To promote friendship and understanding among races and religions in the country, Perak Women for Women Society (PWW), invited all Malaysians to fast in solidarity with their Muslim friends on Sunday, May 29. This was followed by a breaking-of-fast dinner at Syeun Hotel, Ipoh.
According to PWW president S. Sumathi, the event has been held in Ipoh for five years running.
“This is the only way how we, as non-Muslims, can appreciate and better understand what our Muslim friends go through for 30 days.
“It’s very challenging when they’ve to fast, work and perform their duties at the same time,” said Sumathi, who went without food on the day of the event.
A member from Perak Pink Champion Association, Tun Norul Huda Noor Rasid, 62, was thrilled by the encouraging response from non-Muslims.
“Over 60 people, the majority of them non-Muslims, gathered for buka puasa. There’s a sense of camaraderie among us that’s truly engaging.
“They fasted and skipped food just to buka puasa with us. They told us to take our food and drink first and then ate together,” she added.
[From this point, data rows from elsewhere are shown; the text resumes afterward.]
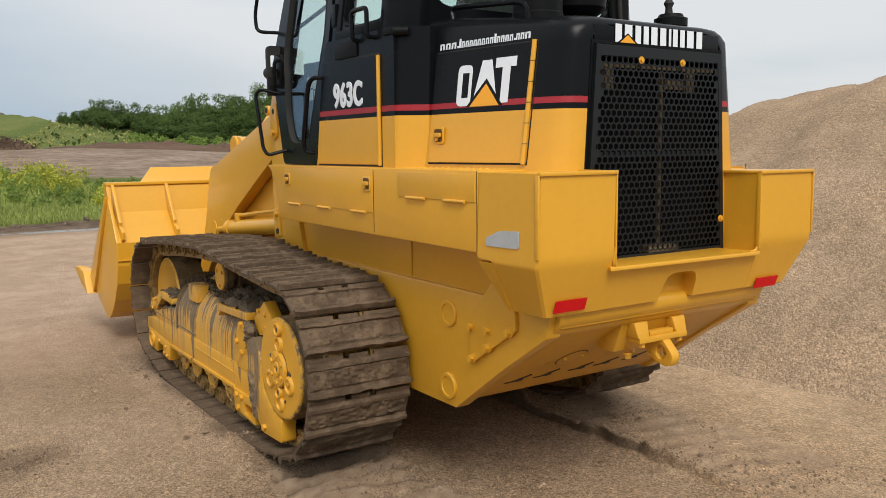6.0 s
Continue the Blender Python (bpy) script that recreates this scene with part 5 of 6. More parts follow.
    for a, d, r in ((92, 0.130, 0.042), (-33, 0.142, 0.046), (207, 0.142, 0.046), (270, 0.184, 0.040)):
        ca, sa = math.cos(radians(a)), math.sin(radians(a))
        y, z = d * ca, 0.536 + d * sa
        part("lobe", lathe((s * 1.204, y, z), (s * 1.3, y, z), ((0, r + 0.008), (0.012, r + 0.003), (0.017, r - 0.003), (0.017, r - 0.012), (0.006, r - 0.017), (0.006, 0)), 28), YELLOW_ROUGH, face)
        part("web", rod((s * 1.176, 0.07 * ca, 0.536 + 0.07 * sa), (s * 1.176, d * ca, 0.536 + d * sa), 0.040, 0.042, 16), YELLOW_ROUGH, face)
    for a, d in ((92, 0.208), (270, 0.122)):
        y, z = d * math.cos(radians(a)), 0.536 + d * math.sin(radians(a))
        part("plug", lathe((s * 1.204, y, z), (s * 1.3, y, z), ((0, 0.038), (0.018, 0.036), (0.022, 0.032), (0.022, 0.026), (0.016, 0.024), (0.016, 0)), 22), YELLOW_ROUGH, face)
        part("square_socket", box((s * 1.2195, s * 1.2205), (y - 0.011, y + 0.011), (z - 0.011, z + 0.011)), MUD, face)
    for y, z, w in ((0.115, 0.585, 0.016), (-0.115, 0.528, 0.030), (-0.028, 0.682, 0.018), (-0.06, 0.375, 0.014)):
        part("mud_smear", hexa([(s * 1.205, y + w * math.cos(q) * (1 + 0.3 * math.sin(3 * q)), z + 0.7 * w * math.sin(q)) for q in [k * 0.5236 for k in range(12)]], [(s * 1.2085, y + 0.7 * w * math.cos(q), z + 0.5 * w * math.sin(q)) for q in [k * 0.5236 for k in range(12)]]), MUD, face)
    part("axle_case", rod((s * 1.10, 0, 0.536), (s * 0.55, 0, 0.536), 0.19, seg=32), YELLOW_DIRTY, tf)

# ---- cab ----
part("cab_floor", box((-0.74, 0.74), (-0.45, 0.92), (1.50, 1.566)), BLACK_MATT, loader)
DOOR_OUT = round_outline([(0.965, 1.570), (0.335, 1.572), (0.196, 2.212), (0.150, 2.70), (0.130, 3.08), (0.800, 3.08), (0.905, 2.764), (1.100, 2.262), (1.143, 2.125), (1.088, 1.995)], [0.04, 0.03, 0.05, 0.05, 0.05, 0.05, 0.1, 0.05, 0.04, 0.05])
DOOR_IN = round_outline([(0.825, 1.695), (0.535, 1.690), (0.258, 2.246), (0.246, 2.69), (0.236, 2.98), (0.745, 2.98), (0.822, 2.752), (0.920, 2.249), (0.900, 2.05), (0.902, 1.86)], [0.07, 0.07, 0.06, 0.05, 0.05, 0.06, 0.1, 0.1, 0.1, 0.08])


def draw_in(y):
    """The cab narrows towards its front."""
    return 1 - 0.088 * min(1.1, max(0.0, (y - 0.15) / 0.95))


def lean_in(z):
    """Above the sills the cab's sides lean towards the middle."""
    return 0.100 * max(0.0, z - 2.2)


def wall_x(x):
    return lambda u, v, d: (x * draw_in(u) - math.copysign(lean_in(v), x) + d, u, v)


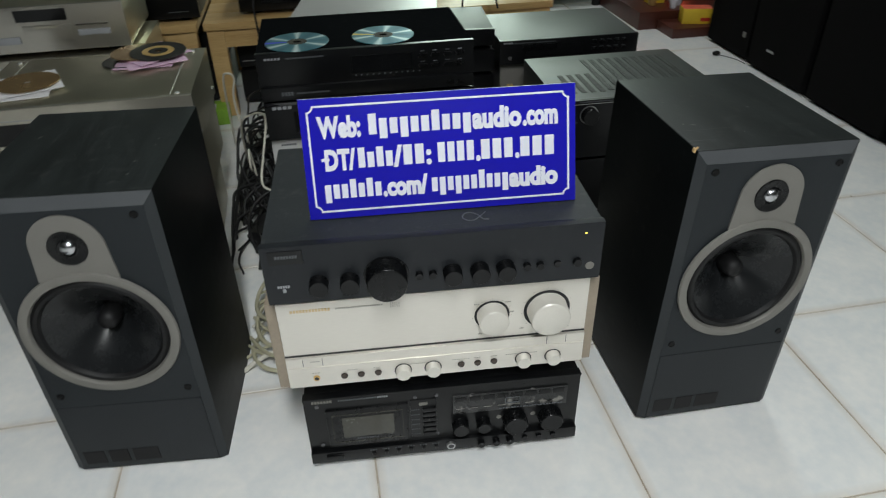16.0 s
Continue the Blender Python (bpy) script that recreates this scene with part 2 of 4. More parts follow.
DIRT = material("brown_floor_dirt", (0.20, 0.145, 0.095), 0.9, 0.0, 0.4, 90, 300, 0.2)
VENTFAINT = material("fine_perforation", (0.012, 0.013, 0.0125), 0.42, 0.0, 0.3, 60, 900, 0.4, 0.45)
CHANGERTOP = material("black_gloss_cover", (0.006, 0.007, 0.0075), 0.13, 0.0, 0.2, 6, 380, 0.004, 0.0, dust=0.02)
VENT = material("perforated_vent", (0.028, 0.030, 0.028), 0.5, 0.0, 0.3, 60, 500, 0.3, 0.3)
DIM = material("dusty_grey_steel", (0.10, 0.10, 0.105), 0.5, 0.0, 0.15, 9, 200, 0.03, 0.3, dust=0.1)
SAGE = material("sage_grey_steel", (0.34, 0.38, 0.33), 0.35, 0.3, 0.08, 6, 200, 0.02)
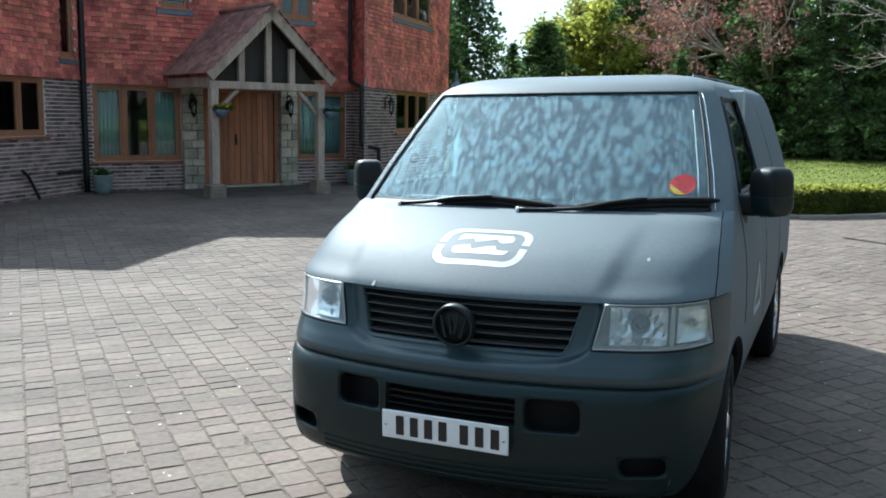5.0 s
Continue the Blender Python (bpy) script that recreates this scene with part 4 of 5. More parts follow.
def window(name, m, u0, u1, z0, z1, lights, label, room="curtain", sill=True, mat=None):
    """A timber casement in an opening: outer frame, mullions, panes, sill; a curtain or a dim room behind."""
    mat = mat or FRAMEWOOD
    win = thing(name, label, "window", kind="structure")
    f, y0, y1 = 0.065, 0.03, 0.11
    bm = bmesh.new()
    for lo, hi in (((u0, y0, z0), (u0 + f, y1, z1)), ((u1 - f, y0, z0), (u1, y1, z1)), ((u0 + f, y0, z1 - f), (u1 - f, y1, z1)), ((u0 + f, y0, z0), (u1 - f, y1, z0 + f))):
        bm_box(bm, lo, hi, 0.006, m)
    part("window_frame", bm, mat, win)
    n = len(lights)
    total = sum(lights)
    u = u0 + f
    for i, share in enumerate(lights):
        wd = (u1 - u0 - 2 * f) * share / total
        a, b = u + (0.035 if i else 0), u + wd - (0.035 if i < n - 1 else 0)
        if i:
            box("mullion", (u - 0.035, y0 - 0.004, z0 + f), (u + 0.035, y1 - 0.004, z1 - f), mat, win, m=m)
        bm = bmesh.new()
        c = 0.045
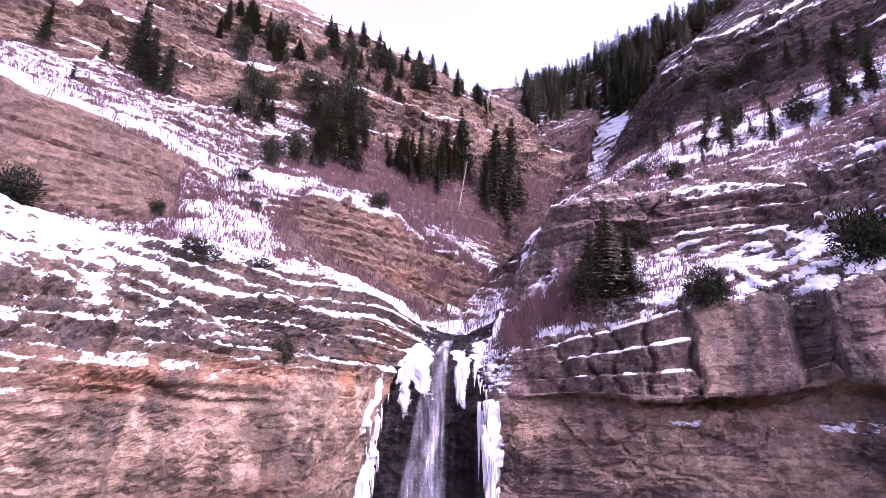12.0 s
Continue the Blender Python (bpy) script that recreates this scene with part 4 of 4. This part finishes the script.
def ice_column(x, y, low, high, radius, seed, foot=1.5, material=ICE, name="ice_column", label="white ice column standing on the ledge", sides=22, blunt=False, crest=1.15):
    """A standing column: fluted shaft, wider at the foot and where it meets the roof."""
    rng = random.Random(seed)
    bm = bmesh.new()
    loops, rings = [], 30 if high - low < 8 else 90
    ph = [rng.uniform(0, 6) for _ in range(5)]
    tall = high - low
    for k in range(rings + 1):
        f = k / rings
        r = radius * (0.72 + (foot - 0.72) * (1 - f) ** 4 + (crest - 0.72) * f ** 4) * (1 + (0.13 if tall < 8 else 0.05) * math.sin(tall * 2.2 * f + ph[0]) + (0.07 if tall < 8 else 0.03) * math.sin(tall * 5.3 * f + ph[3]))
        if tall > 8:
            r *= min(1.0, 0.12 + f / 0.14)
        if blunt:
            r *= max(0.1, math.sqrt(max(0.0, 1 - max(0.0, (f - 0.88) / 0.12) ** 2)))
        ring = []
        for n in range(sides):
            a = 6.2832 * n / sides
            if tall > 8:
                r_ = r * (1 + 0.12 * math.sin(3 * a + 1.5 * f + ph[3]) + 0.08 * math.sin(13 * a + ph[4]) + 0.04 * math.sin(2 * a + 9 * f + ph[1]))
            else:
                r_ = r
            r_ *= 1 + (rng.uniform(-0.06, 0.06) if tall > 8 else 0)
            q = r_ * (1 + 0.16 * math.sin(5 * a + ph[1] + 1.5 * f) + 0.12 * math.sin(9 * a + ph[2] - 2 * f))
            ring.append(bm.verts.new((q * math.cos(a) + 0.02 * tall * math.sin(f * 3 + ph[4]), q * math.sin(a), tall * f)))
        loops.append(ring)
    for a, b in zip(loops, loops[1:]):
        for n in range(sides):
            bm.faces.new((a[n - 1], a[n], b[n], b[n - 1]))
    bm.faces.new(loops[-1])
    bm.faces.new(loops[0][::-1])
    ob = part(name, bm, material)
    ob.location = (x, y, low)
    return tagged(ob, label, "ice column", "ice columns on the cliff")


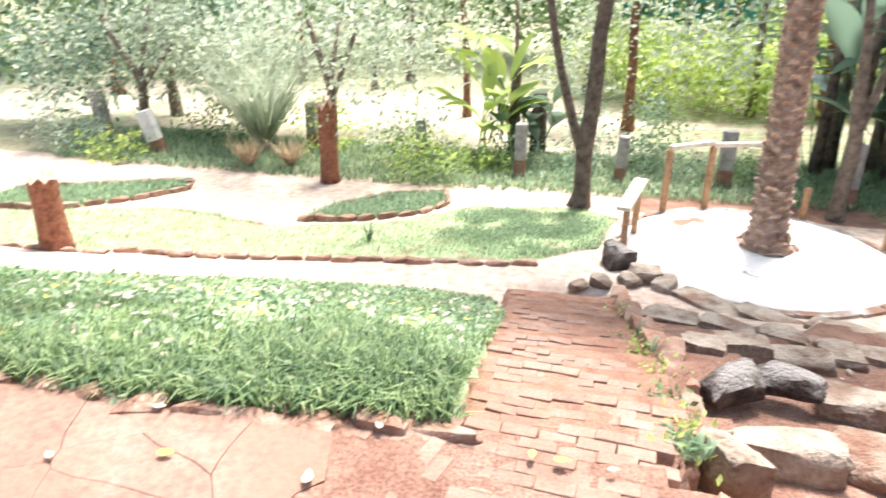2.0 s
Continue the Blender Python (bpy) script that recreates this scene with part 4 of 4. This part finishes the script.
tree("leafy_small_tree", "small pale-leaved tree behind the dead trunk", -4.0, 10.75,
     [[(0, 0, 0, 0.08), (0.05, 0, 1.4, 0.07), (-0.3, 0.1, 2.6, 0.04)], [(0.05, 0, 1.3, 0.05), (0.5, 0, 2.4, 0.035)], [(0.03, 0, 1.4, 0.05), (0.1, 0.5, 2.6, 0.03)]],
     [(0, 0.2, 2.45, 1.7, 0.9, 70), (1.3, 0.5, 1.9, 0.9, 0.6, 20), (-1.4, 0.4, 2.2, 0.9, 0.6, 20)], M_bark, M_leafpale, 0.13)
tree("blossom_tree", "spreading tree with pale grey-green leaves", -8.6, 12.4,
     [[(0, 0, 0, 0.1), (0.1, 0, 1.2, 0.09), (-0.6, 0.1, 2.4, 0.05)], [(0.1, 0, 1.1, 0.06), (0.9, 0.1, 2.0, 0.04)], [(0.1, 0, 1.2, 0.05), (0.2, 0.4, 2.6, 0.04)]],
     [(0, 0.2, 2.1, 1.9, 1.0, 80), (1.6, 0.2, 1.7, 1.0, 0.7, 36)], M_bark, M_leafpale, 0.14)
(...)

Dementia Society Perak’s administrative assistant, Prema Nair told Ipoh Echo that she has been participating in the event for several years.
“‘l never refuse whenever invited. I tried to fast and I know it’s not easy.
“Malaysians understand the spirit of Ramadan very well, regardless of their beliefs and ethnicity. This is an opportunity for me to meet up with friends and to make new friends, as well,” said Prema.
Past president of Soroptimist International Ipoh, Jean Chai explained her reasons for fasting, “I want to understand the Malay culture and traditions in order to live in harmony. We, as Malaysians, are supposed to spread love and harmony in the country. As for me, I’m not a Chinese but I’m a Malaysian-born Chinese,” she said.
Pathma Devi, Perak Malaysia Hindu Sangam, shared her experience of being a regular at the get-together. “This is the biggest crowd ever. This is what we want. We want to be known as Malaysians and we’re the true representatives of the country.
“Every year, I’ll go to my best friend’s house, who’s a Muslim. We’ll cook and buka puasa together. It’s like our annual event, as I grew up surrounded by many Malay and Muslim friends,” she said.
After the dinner, the participants gathered on the stage, with miniature Malaysia flags in their hands and sang the national anthem together.